I live near a park. What luck, what bliss ! I thank Darling for his good senses , picking this apartment. The apartment itself is nothing to write home about, I mean it will get us through this time we have to live here but the park. Magic.
I take a walk across the park daily to get to a place where I volunteer. I love the shade of the trees, I even obsessively collect fallen leaves. The wind through my hair. The sun on my face. It’s nice, you know? But the people, the people I see every day, the same ones at the same time, that’s what really intrigues me.
There’s a singer. She has a loud , powerful voice that carries itself half way across the park. She has earphones on and a notebook and that makes me think she might be practicing for something. Something big. She some times interrupts herself to say “good morning beautiful ! Bless you!” to me as I pass her by. I think of talking to her, I mean, she thinks I am beautiful. *blush* But I don’t want to intrude. I hope she knows from the way I smile at her that I think her singing is amazing. Perhaps she thinks I am a bit nuts. Oh well.
There is a guy in a wheelchair and his friend who pushes him around the park. They drink. I am pretty sure they drink. They usually stop their chit chat whenever I pass them by and don’t restart until I am a few feet away. That usually makes me feel utterly self conscious. I wish they would say something. I find them a tad bit scary.
The tai chi guy in the morning who dances around a tree. He flows about in his baggy linen clothes. Usually , like I said, around a tree. It’s pretty fascinating. Why aren’t people this free back home?

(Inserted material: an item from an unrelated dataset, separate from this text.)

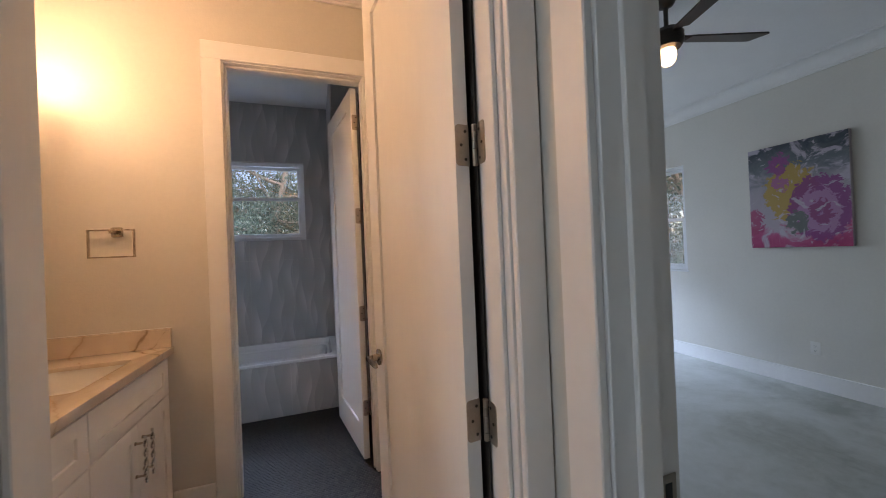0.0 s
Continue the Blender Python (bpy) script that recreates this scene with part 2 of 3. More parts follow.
def gilt(name, stretch):
    m, nd, ln, bs = mat(name)
    pos = nd.new("ShaderNodeNewGeometry").outputs["Position"]
    a = noise_tex(nd, ln, pos, 9, 6, 0.65, 0.8, stretch)
    b = noise_tex(nd, ln, pos, 70, 4, 0.6, 0.2, stretch)
    k = math_node(nd, ln, "ADD", math_node(nd, ln, "MULTIPLY", a.outputs[0], 0.7), math_node(nd, ln, "MULTIPLY", b.outputs[0], 0.3))
    r = ramp(nd, ((0.26, (0.37, 0.225, 0.11)), (0.40, (0.60, 0.435, 0.25)), (0.57, (0.73, 0.575, 0.38)), (0.75, (0.82, 0.70, 0.52))))
    ln.new(k, r.inputs[0])
    spots = noise_tex(nd, ln, pos, 26, 2, 0.5)
    sr = ramp(nd, ((0.69, (0.0,)), (0.76, (0.65,))))
    ln.new(spots.outputs[0], sr.inputs[0])
    ln.new(mix(nd, ln, sr.outputs[0], r.outputs[0], (0.16, 0.085, 0.04)), bs.inputs["Base Color"])
    bs.inputs["Metallic"].default_value = 0.75
    ln.new(math_node(nd, ln, "MULTIPLY_ADD", b.outputs[0], 0.16, 0.27), bs.inputs["Roughness"])
    bp = nd.new("ShaderNodeBump")
    bp.inputs["Strength"].default_value, bp.inputs["Distance"].default_value = 0.03, 0.001
    ln.new(k, bp.inputs["Height"])
    ln.new(bp.outputs[0], bs.inputs["Normal"])
    return m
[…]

There is an old lady with a shopping cart full of old soft toys. She is there at the park every day, and I don’t know what she is doing with the soft toys. I saw some cops give her food and water yesterday. Nice guys.
And my personal favorite. The well dressed lady who reads , sitting upright at a park bench. Her lips are painted dark red, she wears glistening drop earrings, she wears high heels. She keeps a hang bag close to her body. It always looks to me like she is ready to go somewhere . But she is just sitting there, very upright, and totally well dressed, reading. Is she waiting for someone? A lover perhaps? Do they meet at the park for ten minutes and kiss before they have to go away to their lives?
Well I don’t know. These are some of the people I see every day and because I remember feeling terrified that I might never get used to this place, I love the moments when my brain goes, hey, I’ve seen that guy before ! And then the same brain that just rejoiced goes “Wait, hopefully they don’t see you. Because familiarity isn’t necessarily a good thing. You know what I mean?”
But yes, the place is growing on me. I am not saying I am comfortable but I am ok. The park is beautiful. The people are nice. When it feels like the apartment is closing in on me, I can go lie under a tree. For now. I am ok.